Identify the lines in the data below that contain "follow" and give only how many there are.

AVAILABLE DATA =
* begin *

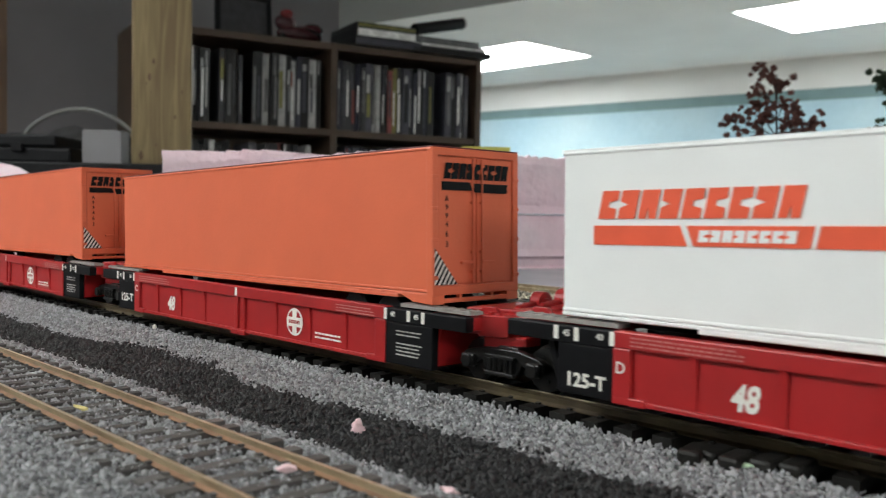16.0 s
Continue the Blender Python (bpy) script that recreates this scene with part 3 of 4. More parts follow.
def bars_of_text(parent, m, x0, x1, z0, rows, y=-17.3, h=0.55, gap=1.0, seed=1, slope=0.0):
    """Writing too small to read, as thin broken bars; all of it one stencil."""
    rng = random.Random(seed)
    bm = bmesh.new()
    for r in range(rows):
        z, x = z0 - r * gap, x0
        end = x1 - rng.uniform(0, 0.25) * (x1 - x0)
        while x < end:
            w = rng.uniform(0.6, 2.0)
            box(bm, x, min(x + w, end), y - 0.03, y + 0.05, z, z + h)
            x += w + 0.3
    return part("stencil", bm, m, parent, "small unreadable stencilled lines")


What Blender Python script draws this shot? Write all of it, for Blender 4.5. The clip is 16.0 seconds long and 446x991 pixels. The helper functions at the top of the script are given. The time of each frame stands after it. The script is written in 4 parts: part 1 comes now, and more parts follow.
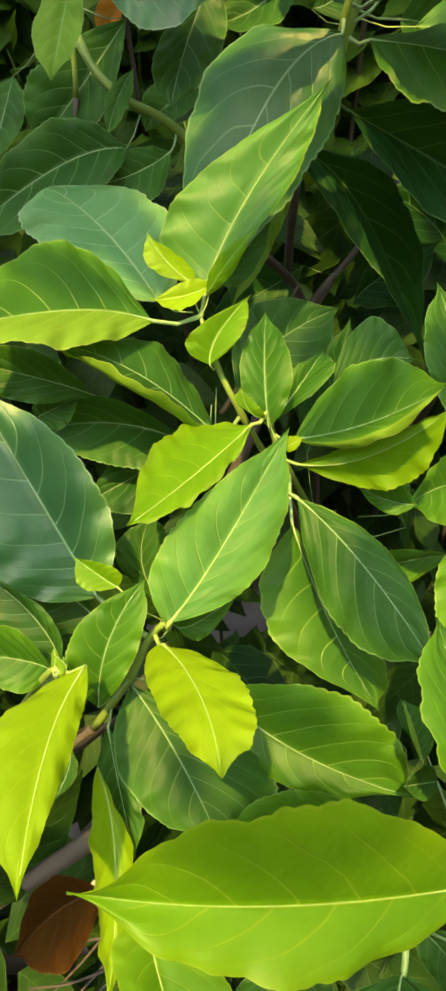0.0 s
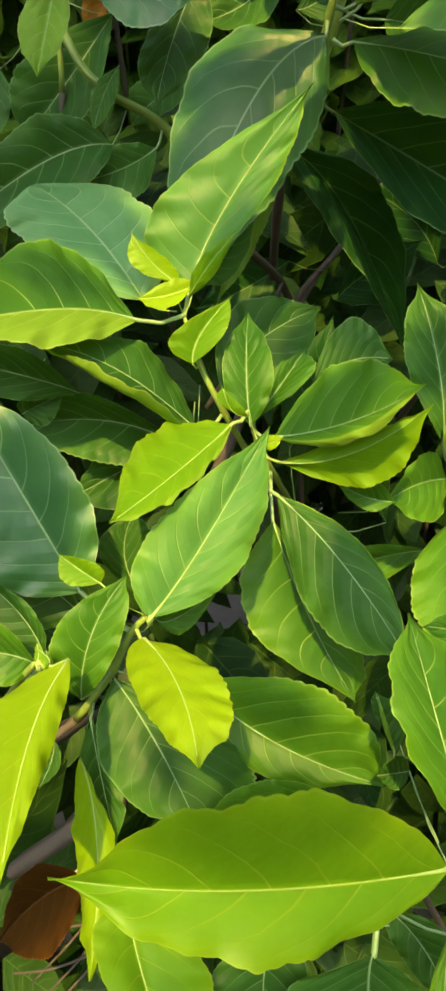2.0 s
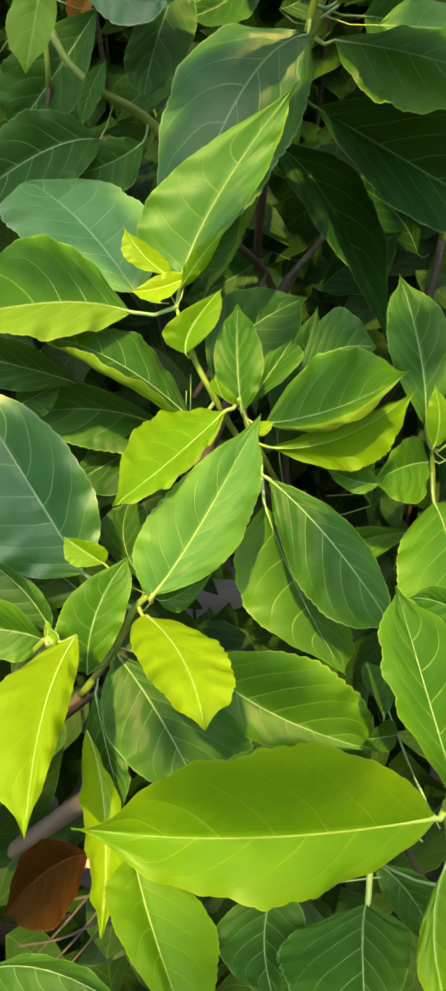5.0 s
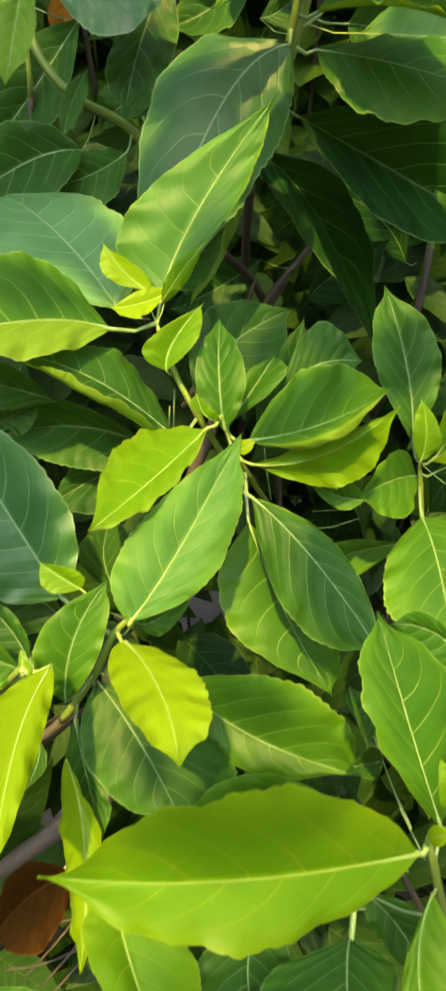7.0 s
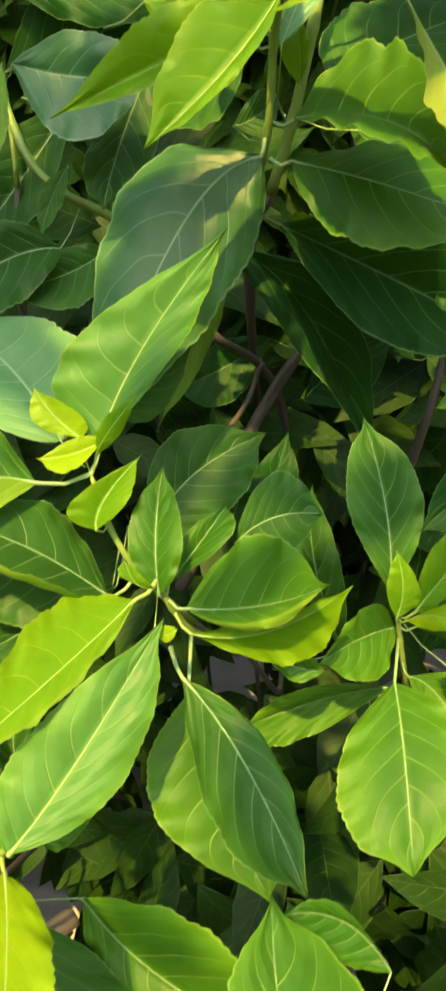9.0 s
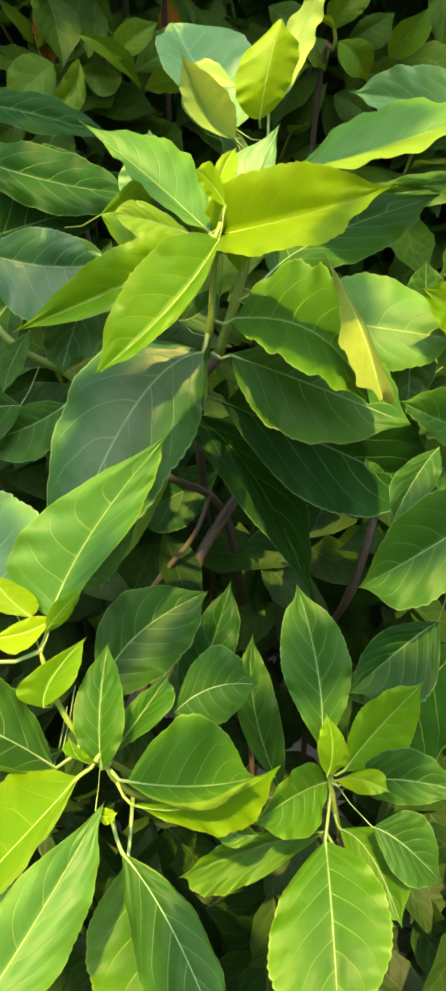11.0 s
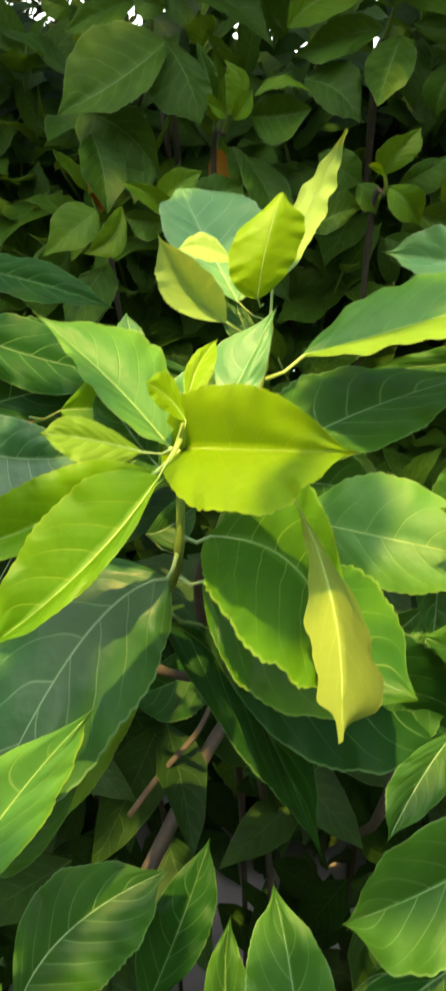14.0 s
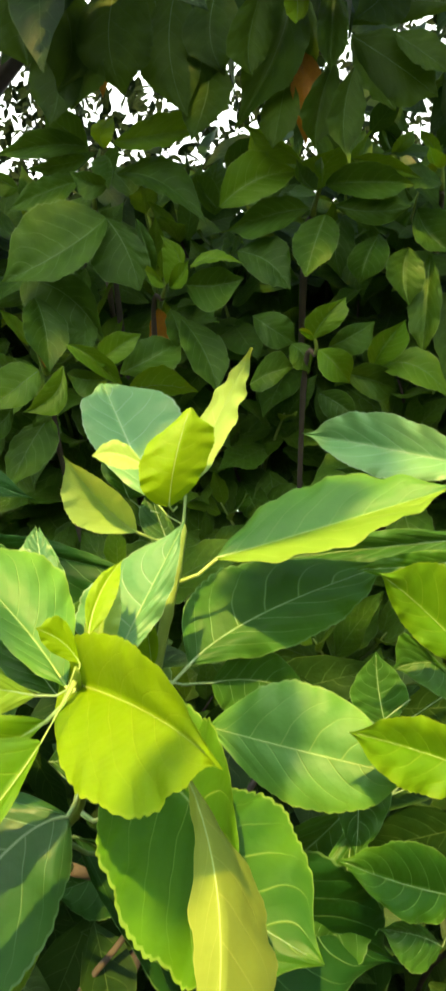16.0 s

* end *

FINISHED TASK = 2